Esta situação nada tem de estranho porque sendo o presidente um reputado analista, por convicção e com formação académica na área da ciência política, compreende-se que tenha esta vocação.
Considero que da análise presidencial podemos ir um pouco mais longe. De um lado, o presidente quis dizer que ambos os primeiros-ministros assumem estilos diferentes e são personalidades diversas. O que significa que a avaliação presidencial e o modo de lidar com ambos seriam sempre muito diferentes.
Natural que assim seja. Costa, por convicção, gosta de se sentir envolvido e acarinhado pela Comunicação Social na sua decisão. Montenegro, por necessidade, prefere o recato, à Cavaco Silva, optando pelo estilo que este ajudou a sedimentar.
O presidente aproveitou para recordar algo que celebrizou o PSD, na década de 70 na liderança de Sousa Franco, as chamadas alas urbanas e rurais dos sociais-democratas.
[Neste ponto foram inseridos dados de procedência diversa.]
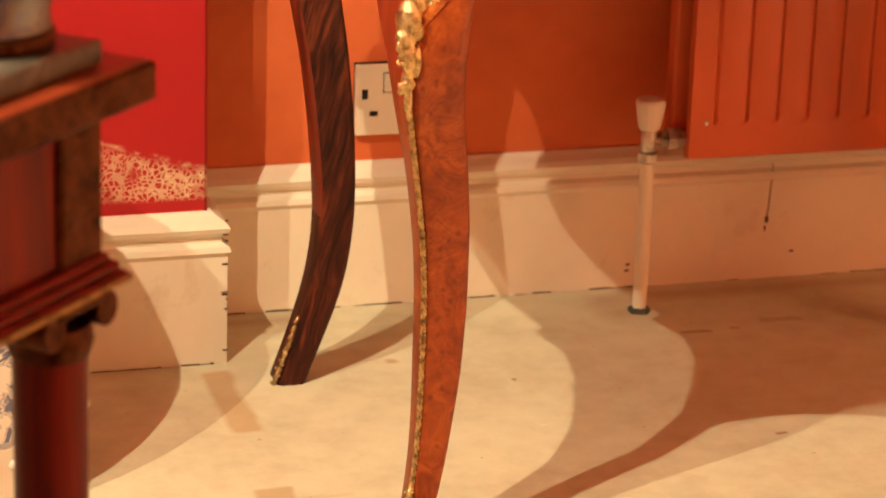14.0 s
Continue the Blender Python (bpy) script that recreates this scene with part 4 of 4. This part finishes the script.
glass = Nodes("cabinet_glass", 0.02, spec=0.5)
glass.colour((0.95, 0.93, 0.90))
glass.b.inputs["Transmission Weight"].default_value = 1.0
glass.b.inputs["IOR"].default_value = 1.45
glass = glass.m
# near-black colour that paints the shade inside the glazed doors
interior_shade = paint("cabinet_shade_black", (0.007, 0.004, 0.005), 0.7, 0.3)


def cabinet_door(sgn):
    """A glazed door: burr frame, light string line, moulded sight edge, glass."""
    door = bpy.data.objects.new("door", None)
    scene.collection.objects.link(door)
    door.parent = bureau
    o, i = sgn * 0.3585, sgn * 0.1535
    x0, x1 = sorted((o, i))
    g0, g1 = sorted((sgn * 0.3180, sgn * 0.1955))
    z0, z1, s0, s1 = 0.9435, CAB_TOP - 0.004, 0.9755, 1.086
    ya, yb = 0.2945, 0.314
    for name, b in (("bottom_rail", (g0, g1, z0, s0)), ("middle_rail", (g0, g1, s1, s1 + 0.05)), ("top_rail", (g0, g1, z1 - 0.05, z1)), ("stile", (x0 + 0.009, g0, z0, z1)), ("stile", (g1, x1 - 0.009, z0, z1))):
        part(name, box(b[0], b[1], ya, yb, b[2], b[3]), burr_door, door)
    for a, b in ((x0, x0 + 0.009), (x1 - 0.009, x1)):
        part("edge_bead", box(a, b, ya - 0.0015, yb, z0, z1, 0.0015, 2), dark_mould, door)
    for z in (s0, s1 + 0.05):
        top = s1 if z == s0 else z1 - 0.05
        bm = box(g0, g1, ya - 0.0012, ya + 0.006, z, z + 0.0040, 0.001)
        box(g0, g1, ya - 0.0012, ya + 0.006, top - 0.0040, top, 0.001, 1, bm)
        box(g0, g0 + 0.003, ya - 0.0012, ya + 0.006, z + 0.004, top - 0.004, 0.001, 1, bm)
        box(g1 - 0.003, g1, ya - 0.0012, ya + 0.006, z + 0.004, top - 0.004, 0.001, 1, bm)
        part("sight_bead", bm, tulip_frame, door)
        ob = part("pane", box(g0 + 0.003, g1 - 0.003, ya + 0.006, ya + 0.009, z + 0.004, top - 0.004), glass, door, "clear glass")
        ob.visible_shadow = False
    d = Inlay()
    d.line([(x0 + 0.018, z1 - 0.02), (x0 + 0.018, z0 + 0.0085), (x1 - 0.018, z0 + 0.0085), (x1 - 0.018, z1 - 0.02)], 0.0013)
    d.lay("string_line", lambda u, v: (Vector((u, ya, v)), Vector((0, -1, 0))), door)
    return door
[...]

O PSD assim dividido, porque na ala rural estava o Portugal profundo, liderado pelos barões, e na ala urbana estavam os militantes que protagonizavam as elites culturais e burguesas dentro de um Portugal que Eça de Queirós descrevia como “Lisboa e o resto é paisagem”.
Hoje, devido ao desenvolvimento do país, será difícil aceitar esta dicotomia, já que o Portugal profundo foi-se modernizando e aproximando do Portugal urbano, que gosta da gastronomia, da cultura e da arquitetura moderna, a par de uma oportuna liberalização dos costumes.
Ora, talvez seja neste choque de culturas que o presidente desejou alertar o país e os partidos políticos.
Será no campo político à Direita que se vão passar os próximos grandes desafios de liderança. A constante presença de Pedro Passos Coelho e a sua presumida abertura a entendimentos com André Ventura obrigaram já Montenegro a encontrar, no cabeça de lista da AD às eleições europeias, alguém que, apesar da sua juventude, possa ser um contraponto a esse espaço político.
À Esquerda o desafio já está em marcha com o secretário-geral do PS a procurar ganhar a liderança desse espaço político.
Contudo, o que parece ser de entender, agora, é que os urbanos e os rurais, no Portugal de 2024, não parecem estar disponíveis para continuar a aguardar as mesmas adiadas soluções estruturais para resolver os problemas que afligem, no seu quotidiano, os cidadãos.
Afinal, os mitos não duram para sempre e até a eternidade também é finita.